__Aim__
Start at the line containing "shutter > 0, shutter" and stop at the line containing "carried.location, carried.rotation_quaternion = m.translation, q"; copy those lines exactly, both ends included, and no others.

__Data excerpt__
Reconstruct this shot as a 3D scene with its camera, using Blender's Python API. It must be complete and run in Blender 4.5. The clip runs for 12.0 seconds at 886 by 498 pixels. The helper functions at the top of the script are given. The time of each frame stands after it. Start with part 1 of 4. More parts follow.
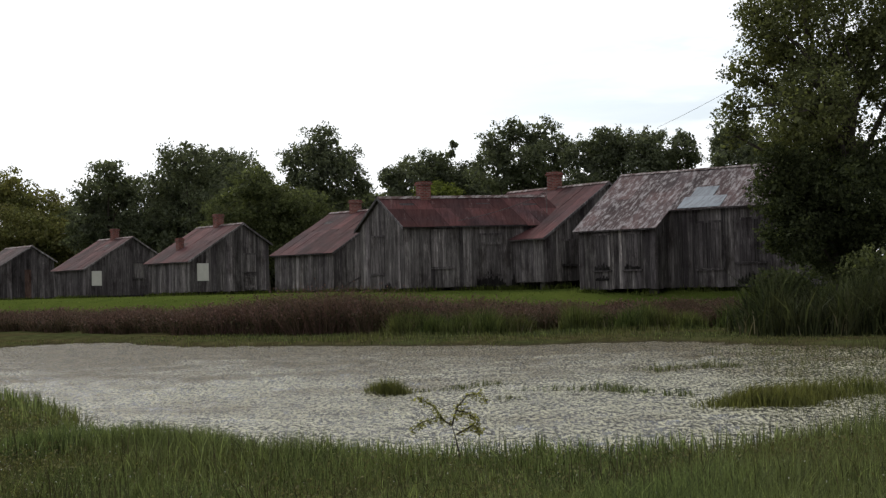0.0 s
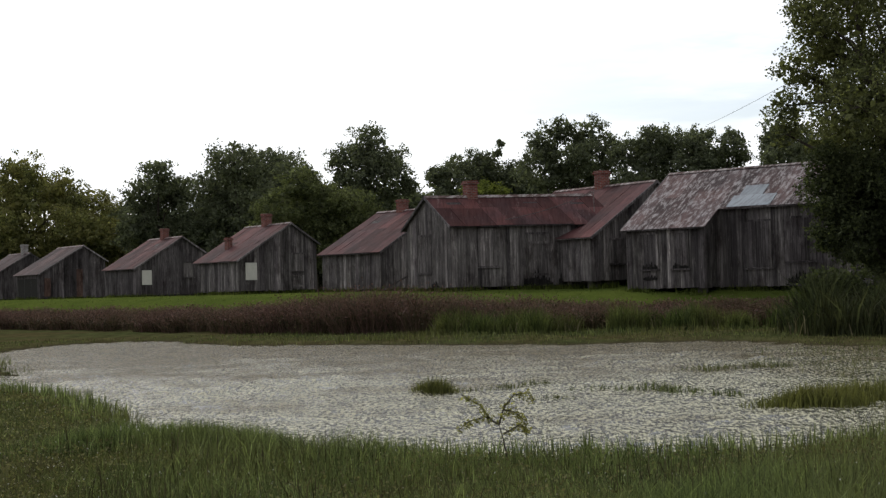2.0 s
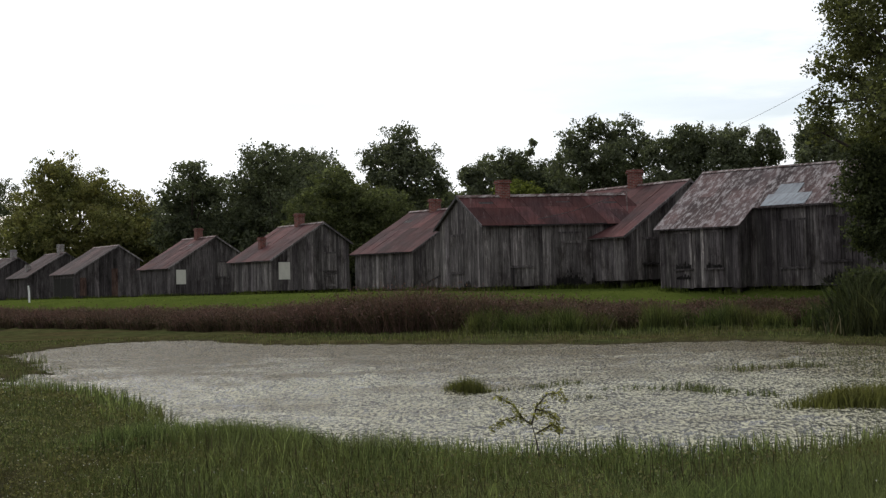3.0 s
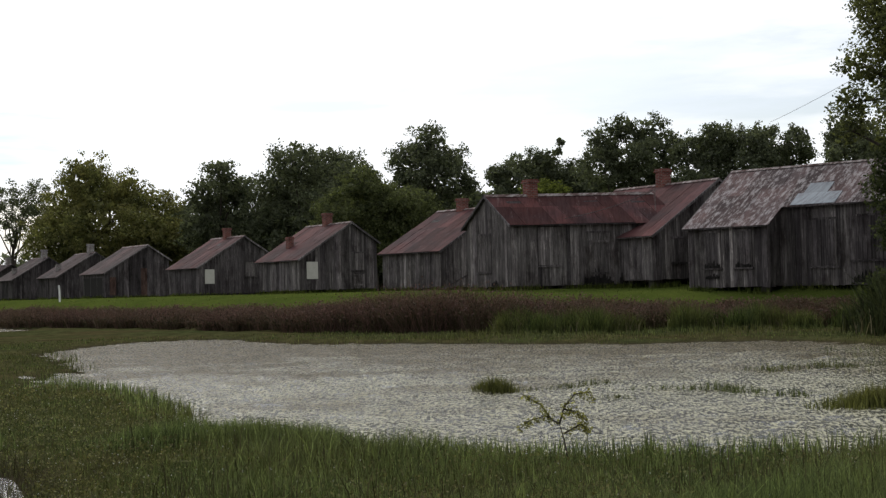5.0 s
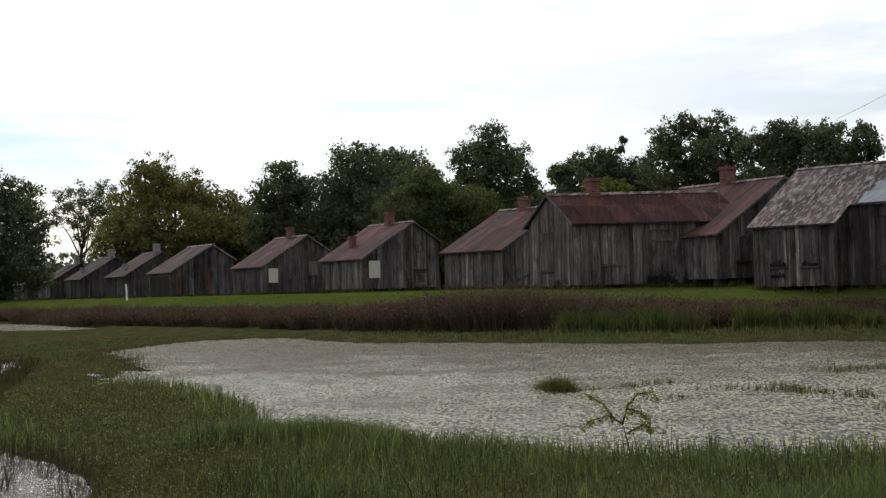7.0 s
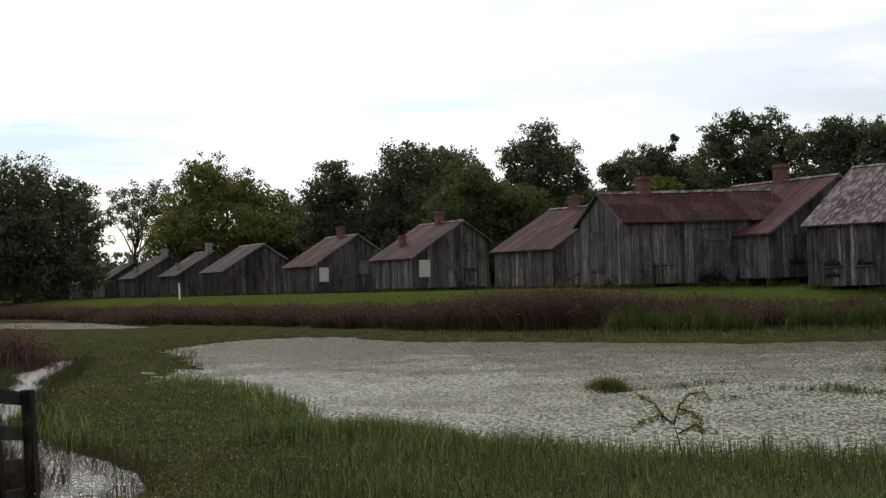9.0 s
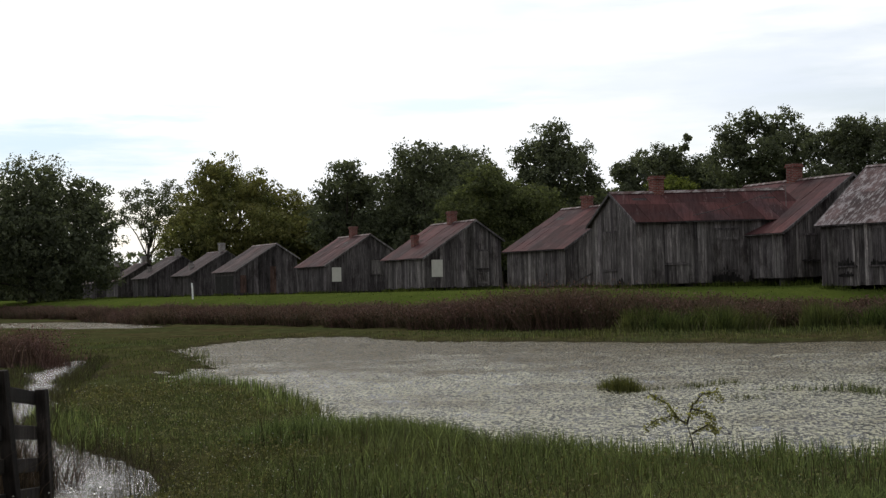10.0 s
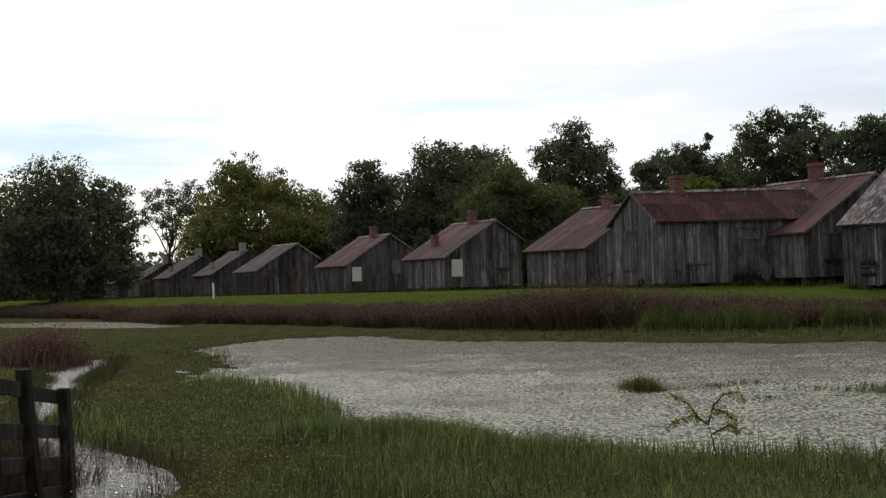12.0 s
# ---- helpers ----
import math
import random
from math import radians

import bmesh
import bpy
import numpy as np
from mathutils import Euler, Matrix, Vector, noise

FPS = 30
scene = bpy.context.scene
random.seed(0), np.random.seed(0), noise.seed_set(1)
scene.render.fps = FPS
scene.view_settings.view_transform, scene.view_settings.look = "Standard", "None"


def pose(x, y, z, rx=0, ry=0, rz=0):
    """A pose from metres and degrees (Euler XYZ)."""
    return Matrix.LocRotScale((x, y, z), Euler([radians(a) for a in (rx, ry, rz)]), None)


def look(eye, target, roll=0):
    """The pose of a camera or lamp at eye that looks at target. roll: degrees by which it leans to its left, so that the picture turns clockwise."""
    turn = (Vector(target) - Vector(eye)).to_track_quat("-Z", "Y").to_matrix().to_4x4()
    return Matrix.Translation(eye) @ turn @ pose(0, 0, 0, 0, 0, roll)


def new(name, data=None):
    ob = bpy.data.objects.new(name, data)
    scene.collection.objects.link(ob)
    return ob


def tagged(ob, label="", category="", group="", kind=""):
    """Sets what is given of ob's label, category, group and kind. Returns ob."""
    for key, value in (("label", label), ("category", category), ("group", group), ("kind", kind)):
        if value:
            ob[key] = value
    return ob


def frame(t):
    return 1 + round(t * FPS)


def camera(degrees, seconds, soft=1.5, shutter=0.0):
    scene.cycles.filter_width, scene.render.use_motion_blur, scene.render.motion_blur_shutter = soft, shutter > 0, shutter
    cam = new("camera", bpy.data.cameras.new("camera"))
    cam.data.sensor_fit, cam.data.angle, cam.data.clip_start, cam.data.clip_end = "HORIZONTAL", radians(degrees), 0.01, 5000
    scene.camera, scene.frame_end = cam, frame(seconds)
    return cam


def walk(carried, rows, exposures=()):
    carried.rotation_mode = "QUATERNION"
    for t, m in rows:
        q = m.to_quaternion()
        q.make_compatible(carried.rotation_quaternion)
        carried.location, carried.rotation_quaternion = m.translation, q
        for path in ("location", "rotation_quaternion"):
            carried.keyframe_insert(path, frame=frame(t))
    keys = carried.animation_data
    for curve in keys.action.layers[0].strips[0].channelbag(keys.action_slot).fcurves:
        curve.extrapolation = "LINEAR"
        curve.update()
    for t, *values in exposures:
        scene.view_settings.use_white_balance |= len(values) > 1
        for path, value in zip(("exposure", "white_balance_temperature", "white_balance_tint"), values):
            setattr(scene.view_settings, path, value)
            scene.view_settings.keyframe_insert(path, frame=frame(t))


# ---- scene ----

# ---- camera: stands by the pond and turns slowly to its left ----
EYE = 1.6
cam = camera(40.0, 12.0, soft=1.35)
ROWS = [
    (0.0, 91.872, 1.439, -5.729), (0.5, 91.875, 1.436, -5.292), (1.0, 91.882, 1.430, -4.409),
    (1.5, 91.887, 1.426, -3.748), (2.0, 91.889, 1.424, -3.522), (2.5, 91.894, 1.420, -2.836),
    (3.0, 91.900, 1.414, -1.995), (5.0, 91.910, 1.405, -0.699), (5.5, 91.915, 1.399, 0.047),
    (6.0, 91.920, 1.395, 0.690), (6.5, 91.924, 1.390, 1.344), (7.0, 91.930, 1.383, 2.214),
    (7.5, 91.936, 1.377, 3.092), (9.5, 91.948, 1.363, 4.859), (10.0, 91.950, 1.361, 5.155),
    (10.5, 91.952, 1.358, 5.441), (11.0, 91.954, 1.356, 5.755), (11.5, 91.956, 1.353, 6.060),
    (12.0, 91.956, 1.353, 6.102),
]
walk(cam, [(t, pose(0, 0, EYE, rx, ry, rz)) for t, rx, ry, rz in ROWS], exposures=((0.0, 0.38), (3.0, 0.34), (6.0, 0.24), (9.5, 0.17), (12.0, 0.15)))

# ---- light: bright thin cloud, the sun behind it ahead and to the left ----
SUN_ELEVATION, SUN_AZIMUTH = radians(40), radians(-28)   # azimuth from +y, towards +x
world = bpy.data.worlds.new("sky")
scene.world = world
world.use_nodes = True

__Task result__
    scene.cycles.filter_width, scene.render.use_motion_blur, scene.render.motion_blur_shutter = soft, shutter > 0, shutter
    cam = new("camera", bpy.data.cameras.new("camera"))
    cam.data.sensor_fit, cam.data.angle, cam.data.clip_start, cam.data.clip_end = "HORIZONTAL", radians(degrees), 0.01, 5000
    scene.camera, scene.frame_end = cam, frame(seconds)
    return cam


def walk(carried, rows, exposures=()):
    carried.rotation_mode = "QUATERNION"
    for t, m in rows:
        q = m.to_quaternion()
        q.make_compatible(carried.rotation_quaternion)
        carried.location, carried.rotation_quaternion = m.translation, q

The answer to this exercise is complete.